Age of Consequences

The new documentary Age of Consequences approaches climate change from a different angle than most films on the subject.

“The U.S. military thinks about climate change as a threat multiplier and an accelerant to instability,” says the film’s executive producer, Sophie Robinson ’11. “Our film tells the story of climate change through its perspective because we wanted people to stop thinking about the issue politically and start thinking about it as the military does—practically.”

Sophie Robinson ’11

During the years she spent as a grassroots organizer with 350 Massachusetts (a program in the Better Future Project), Robinson says she learned that “storytelling opens people up” in a way that statistics and data can’t. When she left 350, she knew she wanted to make a film about climate change. But she and the team she worked with, including director Jared P. Scott, didn’t set out to make a film about the military.

“A lot of films about climate change are targeted at people who are already active,” Robinson says. “We wanted to make a film that would open conversations and engage people who might not yet think of climate change as the major issue of our time.”

When she came across a Pentagon report describing climate change as a major factor in a web of causes and effects that impact stability around the globe, she says she and her team knew they’d found their film’s thesis.

“Take the Syrian Civil War as an example,” Robinson says, describing one of the conflicts addressed in the film. “The extreme droughts between 2006-2010, which were two to three times more likely to have occurred because of climate change, drove 1.5 million people from their farms into the cities to look for work, and the Assad regime was not willing to help them. Climate change was one of the factors that contributed to the conditions for instability that created the conflict.”

Among the interviewees in the film is Sharon Burke ’88, a senior adviser to the think tank New America and the former assistant secretary of defense for operational energy.
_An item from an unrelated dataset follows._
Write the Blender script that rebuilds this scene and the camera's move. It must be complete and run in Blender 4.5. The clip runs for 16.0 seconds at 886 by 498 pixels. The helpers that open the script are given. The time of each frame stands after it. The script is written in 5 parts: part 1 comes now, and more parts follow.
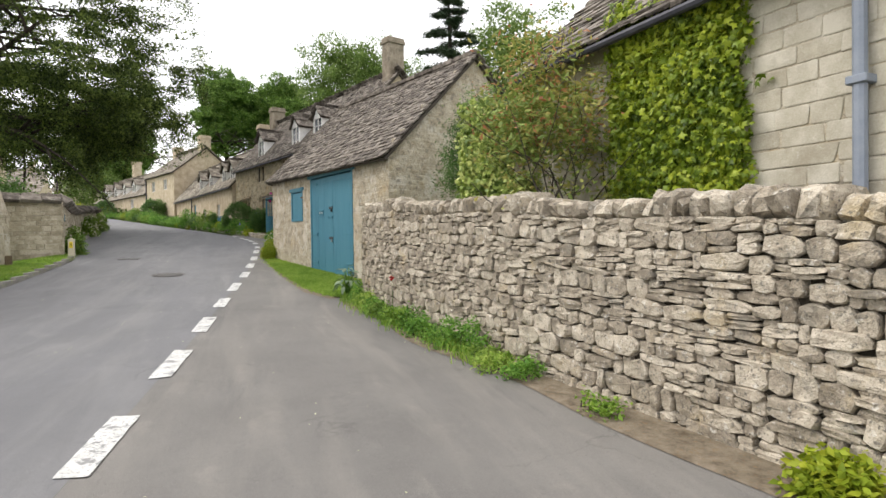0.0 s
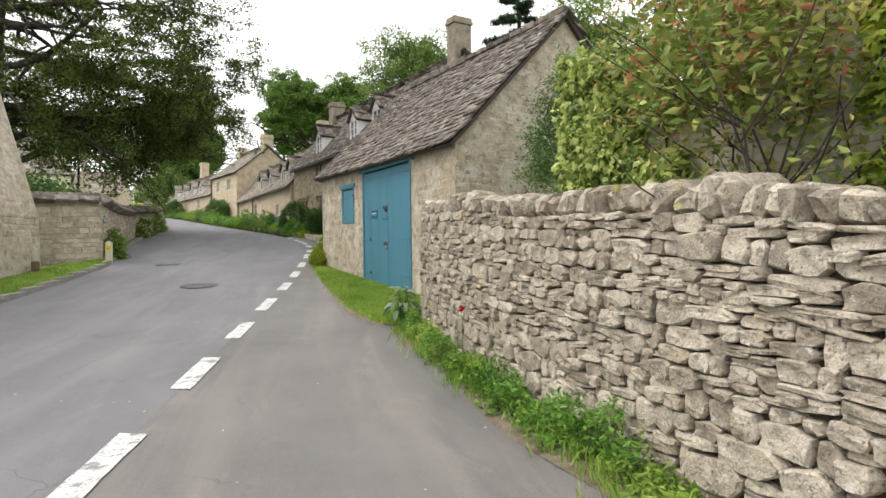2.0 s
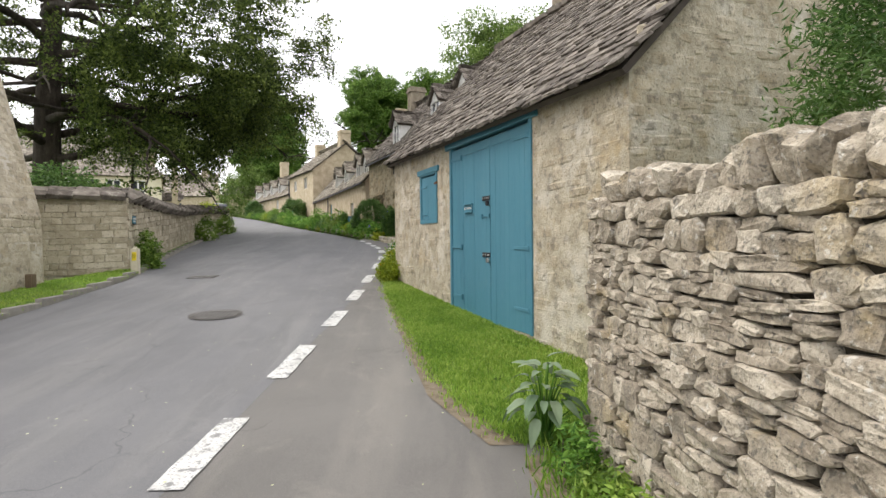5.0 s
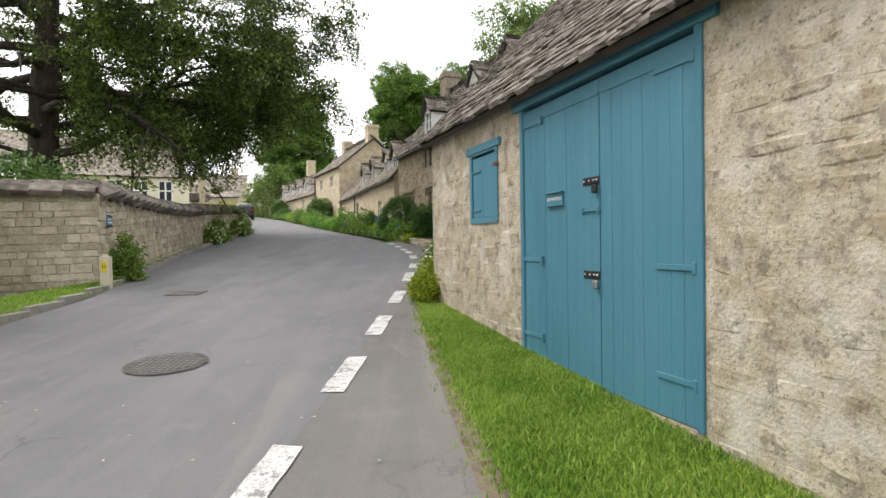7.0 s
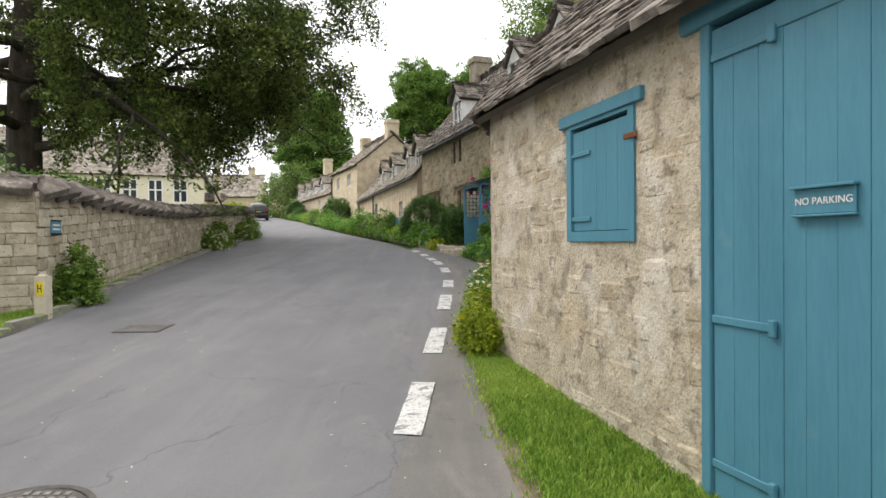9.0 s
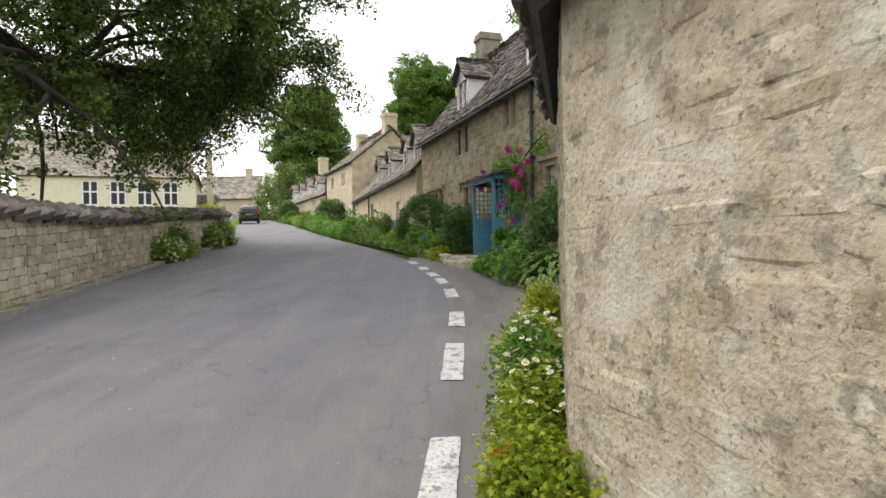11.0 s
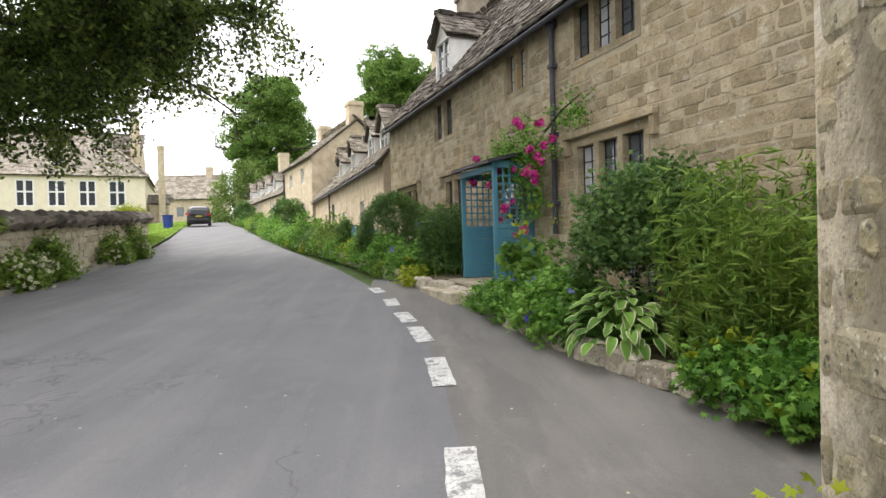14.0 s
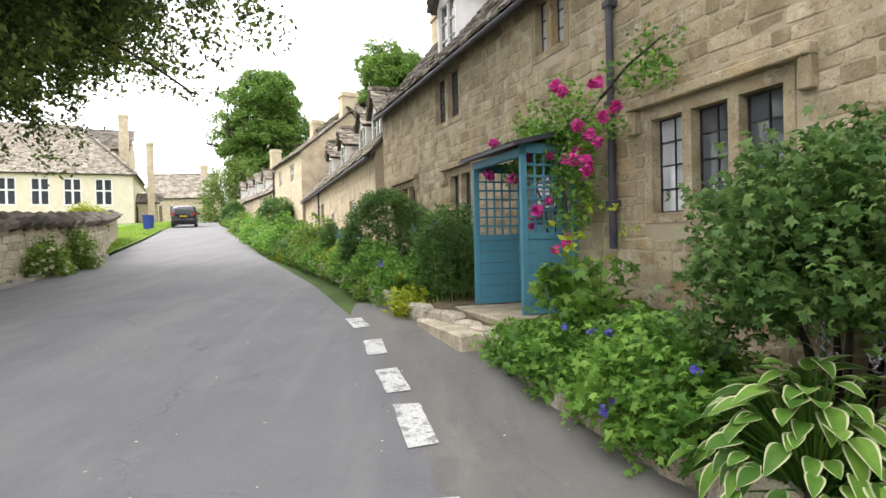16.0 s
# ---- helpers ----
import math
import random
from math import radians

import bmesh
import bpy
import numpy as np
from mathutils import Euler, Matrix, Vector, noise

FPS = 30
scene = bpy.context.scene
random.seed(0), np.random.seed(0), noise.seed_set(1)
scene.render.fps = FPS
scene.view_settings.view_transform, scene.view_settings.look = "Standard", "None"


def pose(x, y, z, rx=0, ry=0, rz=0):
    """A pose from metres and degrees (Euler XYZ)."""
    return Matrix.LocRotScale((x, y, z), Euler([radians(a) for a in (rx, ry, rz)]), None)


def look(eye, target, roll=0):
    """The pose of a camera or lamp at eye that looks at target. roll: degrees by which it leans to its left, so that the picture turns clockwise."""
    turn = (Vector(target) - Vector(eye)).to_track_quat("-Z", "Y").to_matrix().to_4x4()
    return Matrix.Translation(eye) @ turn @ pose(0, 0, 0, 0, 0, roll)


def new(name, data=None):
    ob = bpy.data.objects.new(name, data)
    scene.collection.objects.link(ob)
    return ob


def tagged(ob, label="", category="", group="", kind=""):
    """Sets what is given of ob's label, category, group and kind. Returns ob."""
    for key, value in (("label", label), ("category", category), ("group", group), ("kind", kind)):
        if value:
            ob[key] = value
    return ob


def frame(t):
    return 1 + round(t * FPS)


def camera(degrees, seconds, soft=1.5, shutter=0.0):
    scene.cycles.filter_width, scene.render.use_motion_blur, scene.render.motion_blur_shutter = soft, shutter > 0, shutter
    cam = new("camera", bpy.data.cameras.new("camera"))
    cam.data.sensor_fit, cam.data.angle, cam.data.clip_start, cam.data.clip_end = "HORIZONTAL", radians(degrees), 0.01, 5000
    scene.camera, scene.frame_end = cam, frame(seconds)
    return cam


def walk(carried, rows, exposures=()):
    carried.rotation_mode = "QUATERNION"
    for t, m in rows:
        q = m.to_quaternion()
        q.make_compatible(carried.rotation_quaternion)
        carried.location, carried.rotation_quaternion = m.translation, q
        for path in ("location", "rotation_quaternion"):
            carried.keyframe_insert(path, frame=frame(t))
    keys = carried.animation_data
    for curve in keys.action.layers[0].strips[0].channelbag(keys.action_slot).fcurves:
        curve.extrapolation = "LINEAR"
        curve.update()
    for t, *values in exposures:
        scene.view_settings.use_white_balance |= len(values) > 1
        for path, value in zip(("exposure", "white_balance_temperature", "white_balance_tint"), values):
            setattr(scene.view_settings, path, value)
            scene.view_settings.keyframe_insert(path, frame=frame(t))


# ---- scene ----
cam = camera(76.0, 16.0)
PATH = [
    (0, (0.249, 0.99, 1.433), (0.885, 2.886, 1.402), -0.8),
    (0.5, (0.469, 1.701, 1.471), (1.09, 3.602, 1.44), -0.8),
    (1, (0.595, 2.431, 1.518), (1.159, 4.349, 1.488), -0.7),
    (1.5, (0.721, 3.135, 1.55), (1.218, 5.072, 1.521), -0.5),
    (2, (0.86, 3.918, 1.589), (1.283, 5.873, 1.56), -0.6),
    (2.5, (0.973, 4.665, 1.622), (1.343, 6.63, 1.593), -0.6),
    (3, (1.07, 5.474, 1.64), (1.384, 7.449, 1.61), -0.7),
    (3.5, (1.104, 6.328, 1.663), (1.369, 8.31, 1.633), -0.6),
    (4, (1.117, 7.182, 1.684), (1.344, 9.169, 1.655), -0.5),
    (4.5, (1.078, 8.004, 1.716), (1.259, 9.996, 1.689), -0.4),
    (5, (1.093, 8.801, 1.752), (1.238, 10.795, 1.725), -0.6),
    (7.5, (0.797, 13.024, 1.919), (0.822, 15.023, 1.893), -0.7),
    (8, (0.672, 13.809, 1.99), (0.684, 15.809, 1.965), -0.6),
    (8.5, (0.565, 14.579, 2.052), (0.564, 16.579, 2.024), -0.6),
    (9, (0.457, 15.356, 2.11), (0.437, 17.356, 2.084), -0.6),
    (11.5, (0.367, 19.982, 2.389), (0.34, 21.981, 2.365), -1.2),
    (12, (0.328, 20.789, 2.444), (0.307, 22.788, 2.419), -1.3),
    (12.5, (0.276, 21.533, 2.49), (0.279, 23.533, 2.466), -1.2),
    (13, (0.241, 22.328, 2.556), (0.258, 24.328, 2.529), -1.3),
    (13.5, (0.218, 23.092, 2.63), (0.25, 25.091, 2.602), -1.3),
    (14, (0.235, 23.834, 2.681), (0.304, 25.832, 2.653), -1.5),
    (14.5, (0.237, 24.574, 2.743), (0.31, 26.572, 2.715), -1.4),
    (15, (0.256, 25.287, 2.78), (0.333, 27.285, 2.753), -1.5),
    (15.5, (0.259, 26.01, 2.831), (0.332, 28.009, 2.802), -1.4),
    (16, (0.265, 26.711, 2.886), (0.335, 28.709, 2.856), -1.4),
]
walk(cam, [(t, look(eye, aim, lean)) for t, eye, aim, lean in PATH],
     exposures=[(0, 0.75), (3, 0.84), (5, 0.82), (9, 0.85), (12.5, 0.83), (14.5, 1.42), (16, 1.55)])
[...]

She says that, “for the military, this is all about being a better warfighter and anticipating future threats. There can be a temptation among environmentalists to make such a nuanced story simple in order to get people fired up. Sophie didn’t try to make it simple; in fact, she deserves great credit for bringing visual and narrative creativity and clarity to a complex story.”

Other people interviewed include retired Army Gen. Gordon Russell Sullivan, retired Marine Corps Brig. Gen. Stephen A. Cheney and retired Navy Rear Adm. David W. Titley.

Robinson says their stories each point to climate change and renewable energy “in terms of the military’s ability to be resilient, to adapt and to understand how issues such as sea level rise, massive migrations from drought or other climactic disasters impact their missions.”

“I had no experience in filmmaking before,” says Robinson, who studied psychology and environmental science in college. “At Williams, I gained my first skills in organizing and climate change science, which was the foundation of my work as the executive producer—where my main job was to fundraise and find ways to carry out the director’s vision.”

The world premiere of Age of Consequences took place at the Hot Docs film festival in Toronto in April of 2016. It has been shown at other film festivals around the world, including the Waimea Ocean Film Festival in Hawaii, where it won the Audience Choice award and the Director’s Choice award, and it was shown at a Log Lunch at Williams in November. Since the theatrical premiere on Jan. 27, the film is being shown in cities around the world and will be available online starting in April.